HERITAGE:A Georgian estate in Co Down, once a family home, has opened as a luxury holiday let, with a former Hillsborough Castle household manager in charge, writes DEIRDRE MCQUILLAN
AN ESTATE IN Ballynahinch, Co Down, with a long and chequered history and once the fifth biggest in Ireland, has taken on a new lease of life thanks to an ambitious private restoration project. Montalto was built in the mid-18th century, and was bought as a family home in 1993 by Gordon and June Wilson who, without any prior knowledge or experience, set about its painstaking revival, a job that took them nearly 12 years to complete.
Now, with their children grown up and gone, the Wilsons have moved out and opened this fine Georgian estate as a luxury, five-star private holiday let. It will be a launch property in Ireland’s Blue Book in November.
Concealed from public view and reached through a long, winding avenue sheltered by mature trees, the mansion’s handsome natural setting, poised in front of a lake, is the stuff of dreams and romance.
“The moment we drove up the avenue and it came into sight, we thought this is it,” recalls June with a smile. “It became our passion.”
Gordon, the son of one of the North’s leading industrialists and entrepreneurs, opted out of the family engineering business after it was sold to a US company. “I didn’t want to be involved and June and I decided that we needed a project, a change of life, but we had no real fixed notion about what that should be,” he says. “We lived in Lisburn, we had a nice house and we were very happy there,” adds June, “but when we saw the house and the lake, we just fell in love with it.”
Montalto, on the edge of Ballynahinch and 25km from Belfast, was originally built as a family home by the earl of Moira John Rawdon. A keen botanist, he spent £30,000 planting more than 100,000 trees on the estate, which then extended to some 20,000 acres, a cost roughly equivalent today to around €5 million.
Montalto also features in military annals. During the decisive battle of Ballynahinch in 1798, Irish rebels camped on a hill just inside the front gates of the demesne before being mown down by the victorious British forces.

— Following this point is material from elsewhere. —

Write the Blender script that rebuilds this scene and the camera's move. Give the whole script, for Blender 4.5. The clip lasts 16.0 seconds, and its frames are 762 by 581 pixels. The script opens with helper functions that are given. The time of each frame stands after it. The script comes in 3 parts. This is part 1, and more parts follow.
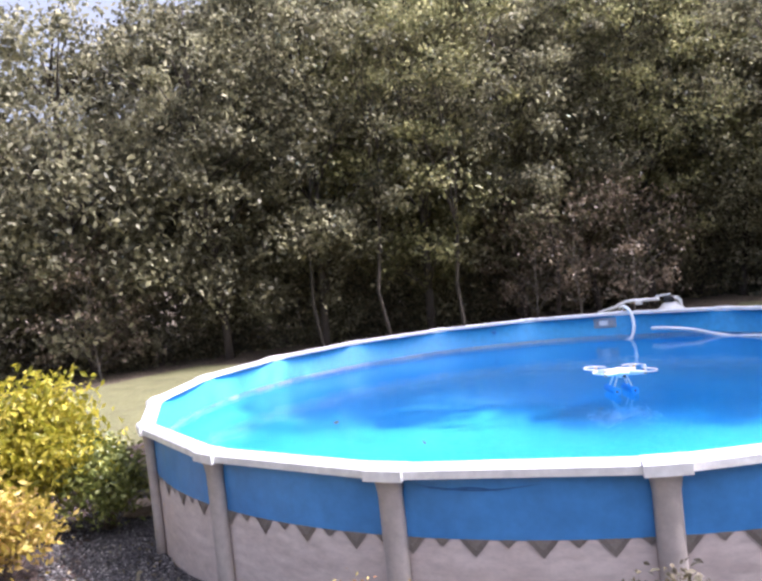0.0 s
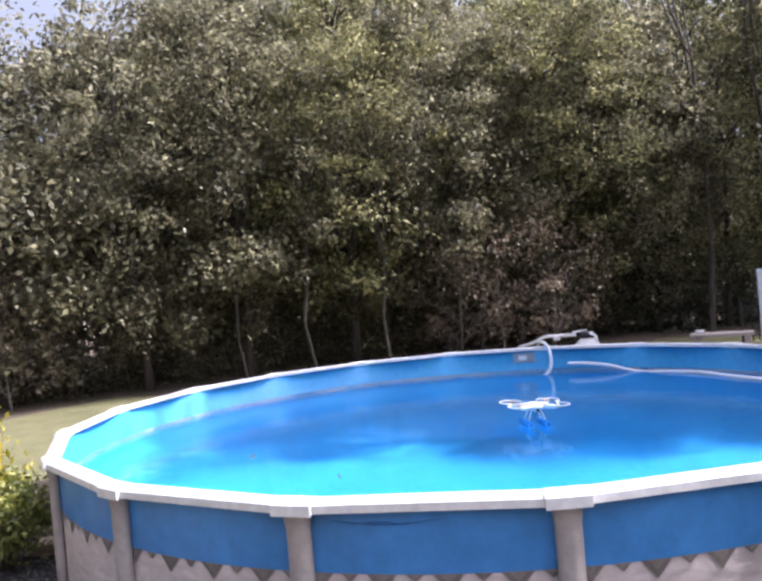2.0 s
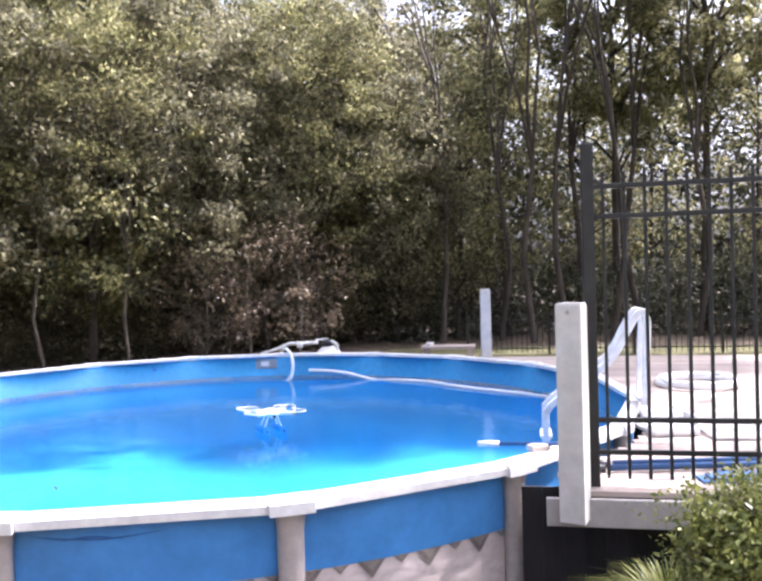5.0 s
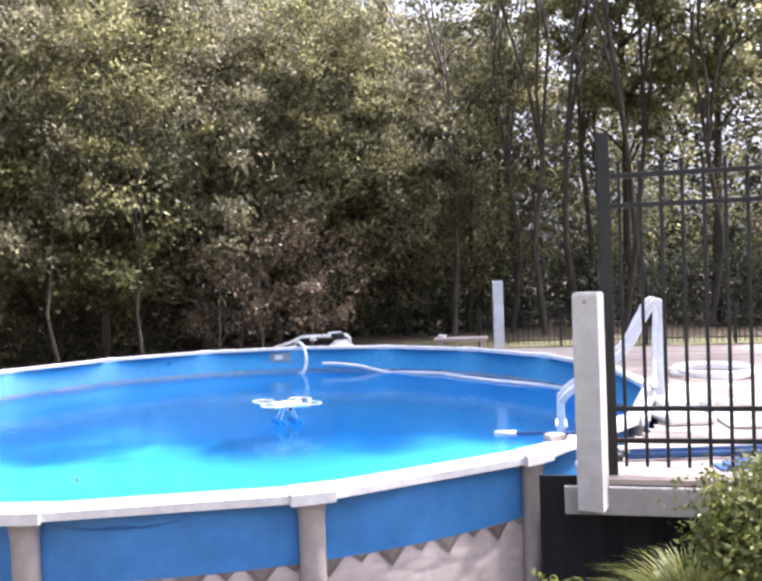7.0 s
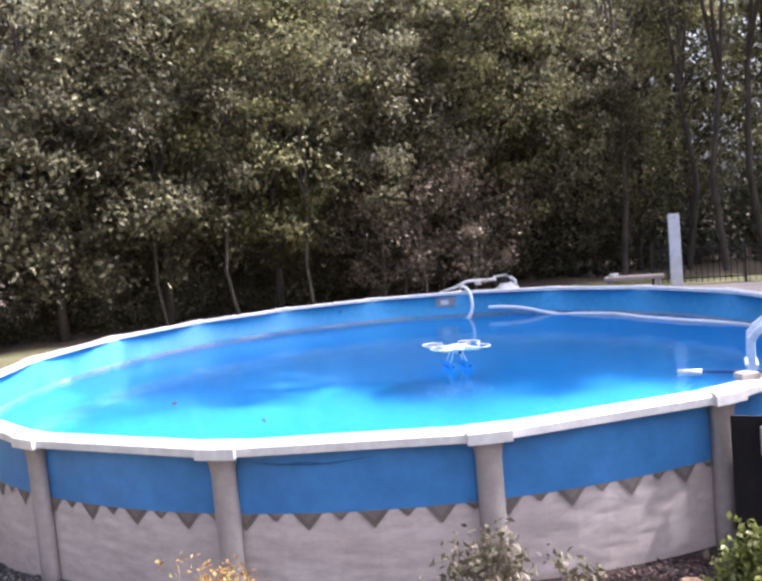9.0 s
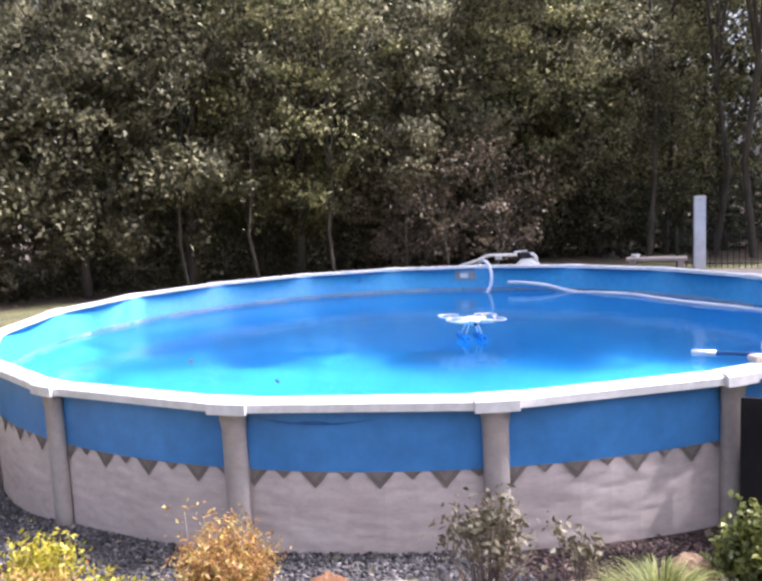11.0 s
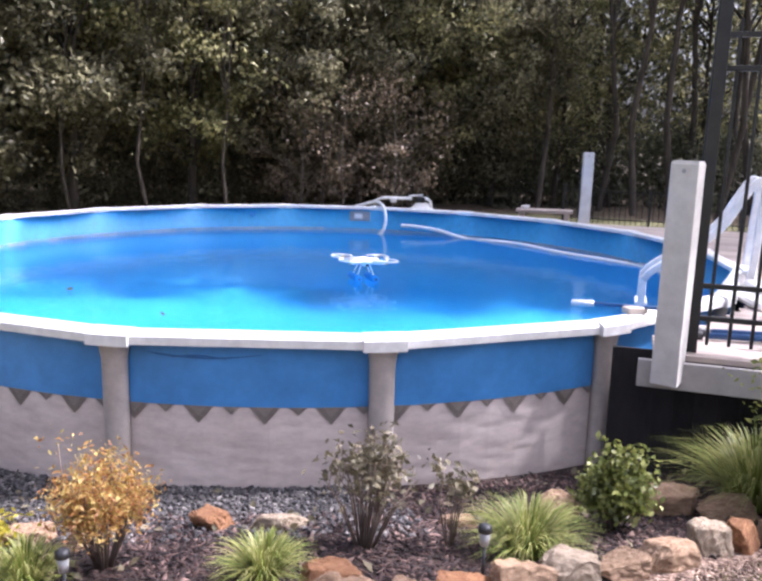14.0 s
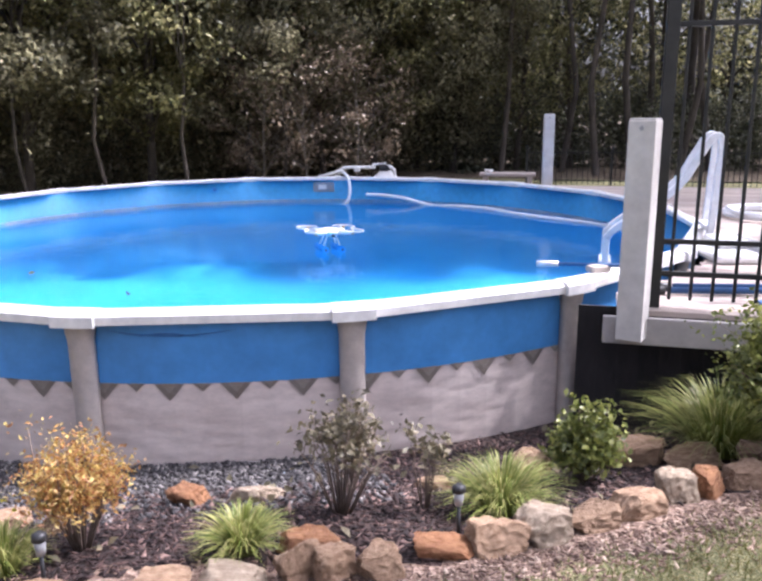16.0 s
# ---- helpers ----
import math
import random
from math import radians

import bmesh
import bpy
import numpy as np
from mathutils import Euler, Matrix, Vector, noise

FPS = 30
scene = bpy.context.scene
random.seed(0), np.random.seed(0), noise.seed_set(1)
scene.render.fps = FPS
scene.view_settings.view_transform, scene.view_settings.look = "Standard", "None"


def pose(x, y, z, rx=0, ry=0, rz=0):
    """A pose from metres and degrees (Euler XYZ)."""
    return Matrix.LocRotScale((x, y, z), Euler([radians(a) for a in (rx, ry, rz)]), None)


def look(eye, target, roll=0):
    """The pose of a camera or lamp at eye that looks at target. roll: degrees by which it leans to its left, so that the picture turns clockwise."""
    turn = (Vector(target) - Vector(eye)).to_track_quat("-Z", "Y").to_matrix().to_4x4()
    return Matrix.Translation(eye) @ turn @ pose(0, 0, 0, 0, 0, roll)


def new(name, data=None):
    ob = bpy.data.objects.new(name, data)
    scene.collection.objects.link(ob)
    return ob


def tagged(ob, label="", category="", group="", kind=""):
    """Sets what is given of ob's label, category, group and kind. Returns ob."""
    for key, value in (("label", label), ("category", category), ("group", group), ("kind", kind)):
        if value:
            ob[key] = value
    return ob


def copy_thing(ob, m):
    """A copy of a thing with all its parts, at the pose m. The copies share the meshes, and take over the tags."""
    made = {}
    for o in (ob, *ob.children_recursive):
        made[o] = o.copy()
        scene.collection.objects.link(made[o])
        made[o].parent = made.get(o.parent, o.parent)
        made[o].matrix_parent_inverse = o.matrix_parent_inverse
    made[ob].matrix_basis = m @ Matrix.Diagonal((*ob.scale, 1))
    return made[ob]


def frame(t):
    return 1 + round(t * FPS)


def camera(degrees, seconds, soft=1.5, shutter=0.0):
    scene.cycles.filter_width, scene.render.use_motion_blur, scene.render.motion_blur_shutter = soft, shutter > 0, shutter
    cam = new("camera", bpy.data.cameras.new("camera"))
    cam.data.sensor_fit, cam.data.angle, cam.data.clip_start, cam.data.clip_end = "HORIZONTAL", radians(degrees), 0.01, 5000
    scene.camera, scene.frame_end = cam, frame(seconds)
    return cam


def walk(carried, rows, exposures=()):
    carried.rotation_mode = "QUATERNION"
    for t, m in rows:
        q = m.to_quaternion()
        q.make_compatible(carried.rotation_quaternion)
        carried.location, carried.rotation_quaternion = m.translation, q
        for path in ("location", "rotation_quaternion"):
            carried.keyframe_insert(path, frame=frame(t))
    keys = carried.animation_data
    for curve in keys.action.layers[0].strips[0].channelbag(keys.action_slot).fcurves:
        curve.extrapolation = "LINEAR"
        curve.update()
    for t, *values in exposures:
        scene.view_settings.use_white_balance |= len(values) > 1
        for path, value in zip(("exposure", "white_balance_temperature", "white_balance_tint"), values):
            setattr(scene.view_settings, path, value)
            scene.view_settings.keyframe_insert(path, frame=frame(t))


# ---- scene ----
FOV = 53.17
cam = camera(FOV, 16.0, soft=2.8)
EYES_AND_AIMS = [  # seconds, eye, aim, lean
    (0, (3.039, -7.467, 2.298), (-0.392, -2.549, 2.093), -6.00),
    (0.5, (3.059, -7.451, 2.327), (-0.702, -2.776, 2.280), -7.21),
    (1, (3.093, -7.468, 2.326), (-0.498, -2.663, 2.439), -6.40),
    (1.5, (3.123, -7.464, 2.309), (-0.194, -2.464, 2.389), -5.56),
    (2, (3.138, -7.442, 2.295), (0.190, -2.216, 2.292), -4.96),
    (2.5, (3.156, -7.424, 2.286), (0.538, -2.026, 2.172), -3.92),
    (3, (3.157, -7.418, 2.267), (0.941, -1.857, 1.867), -2.97),
    (3.5, (3.140, -7.416, 2.277), (0.742, -1.936, 1.808), -1.51),
    (4, (3.186, -7.434, 2.272), (0.993, -1.878, 1.703), -0.85),
    (4.5, (3.207, -7.412, 2.297), (1.752, -1.605, 1.894), -0.78),
    (5, (3.206, -7.406, 2.305), (2.070, -1.515, 2.227), -1.55),
    (5.2, (3.204, -7.407, 2.308), (2.127, -1.504, 2.326), -2.05),
    (7.3, (3.167, -7.449, 2.293), (1.893, -1.589, 2.086), -2.26),
    (7.5, (3.174, -7.434, 2.293), (1.811, -1.597, 2.022), -2.79),
    (8, (3.129, -7.397, 2.287), (1.451, -1.649, 1.909), -3.06),
    (8.5, (3.090, -7.411, 2.280), (0.823, -1.873, 1.845), -3.62),
    (8.7, (3.103, -7.423, 2.273), (0.692, -1.946, 1.844), -5.10),
    (10.8, (3.156, -7.423, 2.226), (0.504, -2.077, 1.604), -3.21),
    (11, (3.162, -7.432, 2.223), (0.569, -2.063, 1.551), -2.65),
    (11.5, (3.151, -7.429, 2.220), (0.692, -2.011, 1.448), -2.04),
    (12, (3.139, -7.417, 2.218), (0.763, -1.973, 1.373), -2.03),
    (12.5, (3.151, -7.415, 2.216), (0.799, -1.965, 1.340), -1.70),
    (13, (3.154, -7.411, 2.214), (0.986, -1.901, 1.249), -0.70),
    (13.5, (3.148, -7.412, 2.216), (1.155, -1.850, 1.167), 0.81),
    (14, (3.143, -7.408, 2.210), (1.363, -1.795, 1.061), 1.54),
    (14.5, (3.132, -7.399, 2.205), (1.468, -1.773, 0.948), 1.53),
    (15, (3.138, -7.400, 2.207), (1.547, -1.769, 0.881), 1.35),
    (15.5, (3.142, -7.406, 2.210), (1.571, -1.773, 0.868), -0.50),
    (16, (3.157, -7.413, 2.206), (1.627, -1.778, 0.827), -0.54),
]
walk(cam, [(t, look(e, a, lean)) for t, e, a, lean in EYES_AND_AIMS], exposures=[(0, 1.40, 5650, 23), (0.9, 1.12, 5650, 23), (1.6, 1.08, 5650, 23), (2.4, 1.33, 5650, 23), (3.8, 1.42, 5650, 23), (4.6, 1.74, 5750, 22), (7.4, 1.70, 5750, 22), (8.2, 1.42, 5650, 23), (11.0, 1.38, 5650, 23), (16, 1.32, 5650, 23)])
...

Alterations and extensions have been a feature of the house’s past. When David Ker bought the estate in the early l9th century, his daring excavation of the rock under the house created a third floor.
The imposing entrance hall with its Doric columns and sweeping double staircase are a major statement of Greek revivalism.
Attractive cut-stone farm buildings were also constructed. When Alfred Ker inherited Montalto in 1872 the estate comprised 27,850 acres and the Kers were one of the country’s largest landowners. Other family members and subsequent owners made their mark in different ways. Alfred’s spendthrift brother Richard sold the house to the earl of Clanwilliam in 1910 to pay off substantial debts that had accrued from the Famine years.
During the second World War, US soldiers stationed on the estate laid its meandering concrete roads, and in 1979 the house’s fortunes changed again when it was sold to a partnership which expanded the farming enterprise and planted more than 50,000 trees. A fire damaged the east wing of the house in 1985, and by the time the Wilsons bought it, the house had become the head office of a business, and had false ceilings, dry rot and other disrepair both inside and out.
“There had been a pheasant shoot on the estate and we had to clear the ravages of the pheasant pens. The gardens were seriously neglected but the bones were there, the trees were there and you could see the structure. But it was a huge job,” they recall.
Guided by local architects Hobart Heron and conservation architect John O’Connell – “a great support” – the Wilsons immersed themselves in every aspect of the extensive restoration of the house and gardens. They researched furniture and furnishings, travelled to Italy to see gardens and cascades, and to London with O’Connell to find furniture and paintings . “We put so much effort into it,” June says.
No expense was spared in the finer details such as the handmade Chinese wallpapers from de Gournay, gilding by Ruth Bothwell, the careful selection of paintings and fine furnishings and the meticulous restoration of the Robert West plasterwork. It was during a wedding reception in the house, for one of their children, that the idea of Montalto as a commercial wedding venue was first mooted. Now their son David, who is an accountant, runs Montalto, sharing his memories, with guests, of growing up there.
The manager of the nine-bedroomed house is David Anderson. He was household manager of Hillsborough Castle for 25 years, and so is accustomed to dealing with royalty, politicians and other special guests of the secretary of state.
So far, events at Montalto have included a 60th birthday party and dinner for 50, musical evenings, small weddings, and “lifestyle” days with cookery lessons and garden tours.
The Wilsons are now engaged with another project, renovating an old stable yard on the estate with the same level of attention to detail and standard of finish as the house. With its own separate entrance, this will be available for weddings, exhibitions or corporate events and is due to open next March, coinciding with the Titanic anniversary.
“Anything we have done, we have done without being brash,” June says. “We had a wonderful lifestyle in Montalto, now others can enjoy that experience. We feel proud of what we have done. We did it properly. It was a wonderful experience.”